Without including the pictures, copy out every line below.

— start INFORMATION PROVIDED —

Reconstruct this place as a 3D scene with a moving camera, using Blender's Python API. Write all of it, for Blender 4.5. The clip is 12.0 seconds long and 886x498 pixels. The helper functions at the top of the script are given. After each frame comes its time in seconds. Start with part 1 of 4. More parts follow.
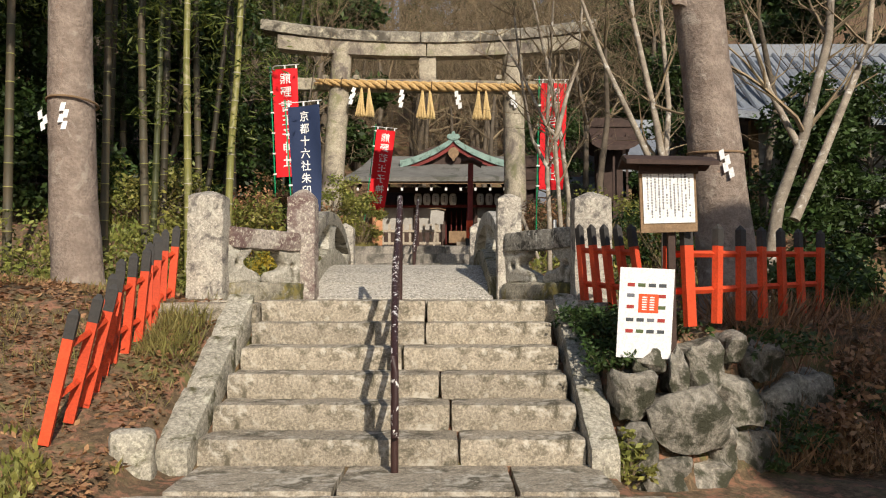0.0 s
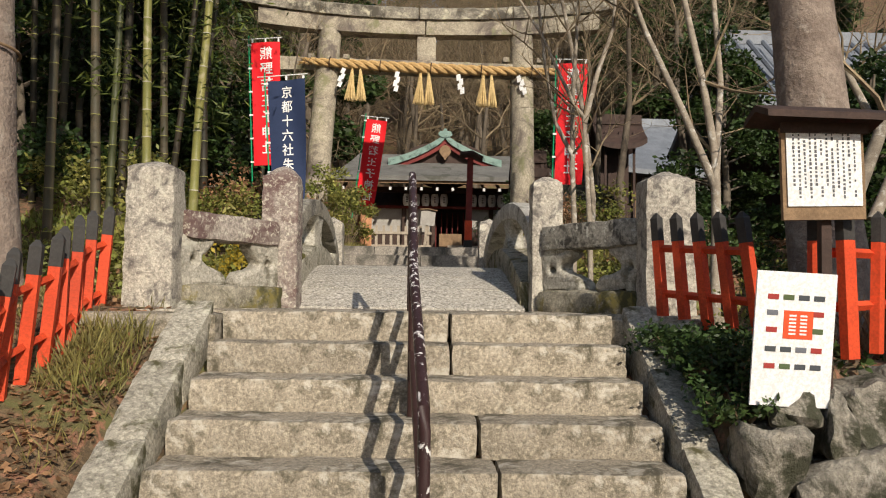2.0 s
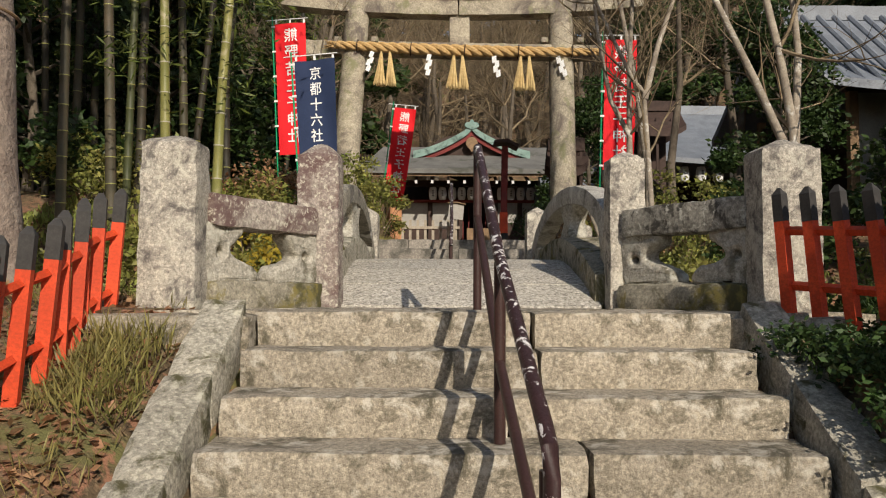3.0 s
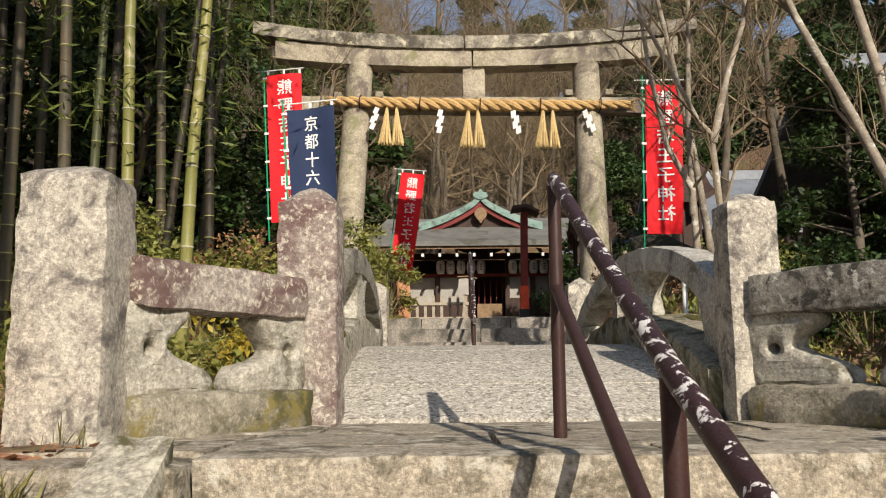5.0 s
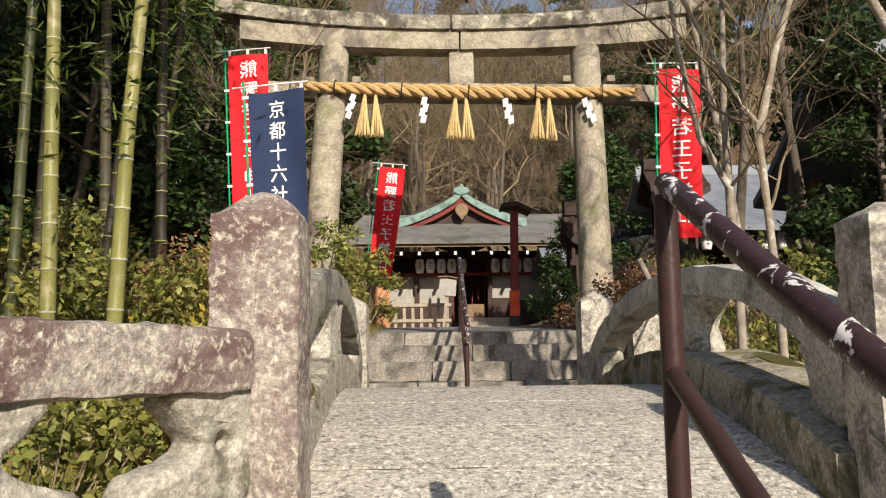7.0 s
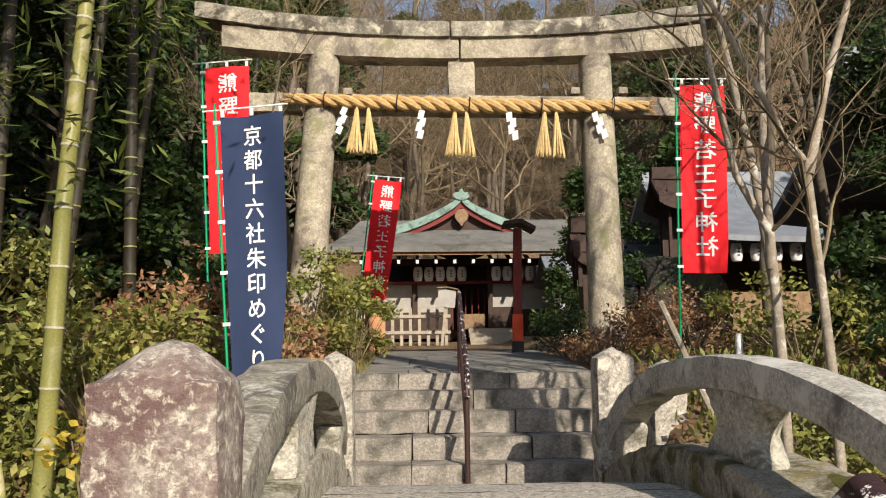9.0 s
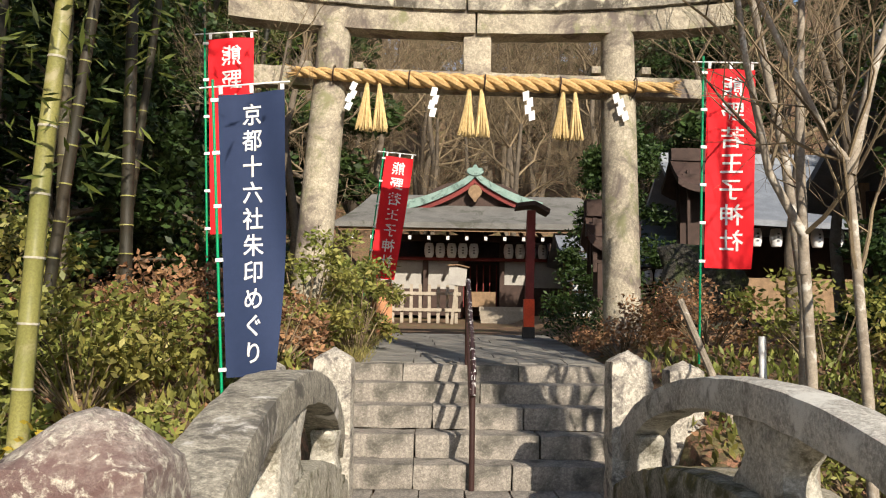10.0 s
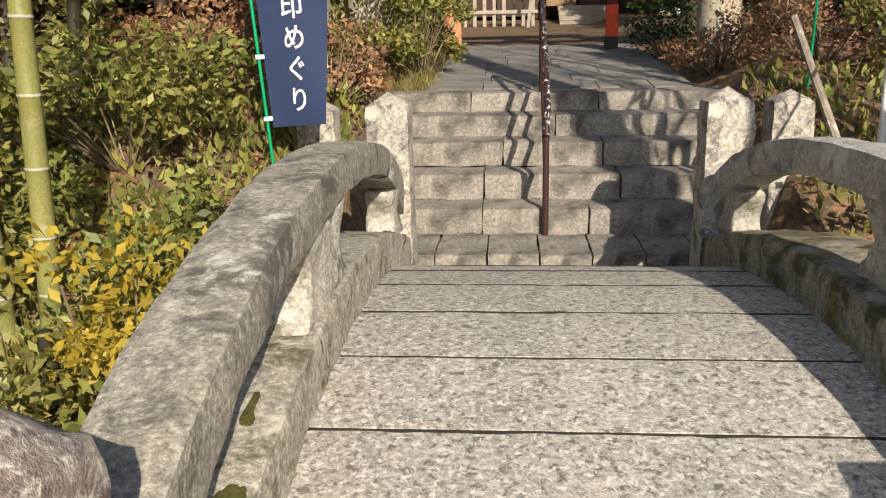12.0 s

— end INFORMATION PROVIDED —

THE RESULT:
Reconstruct this place as a 3D scene with a moving camera, using Blender's Python API. Write all of it, for Blender 4.5. The clip is 12.0 seconds long and 886x498 pixels. The helper functions at the top of the script are given. After each frame comes its time in seconds. Start with part 1 of 4. More parts follow.
0.0 s
2.0 s
3.0 s
5.0 s
7.0 s
9.0 s
10.0 s
12.0 s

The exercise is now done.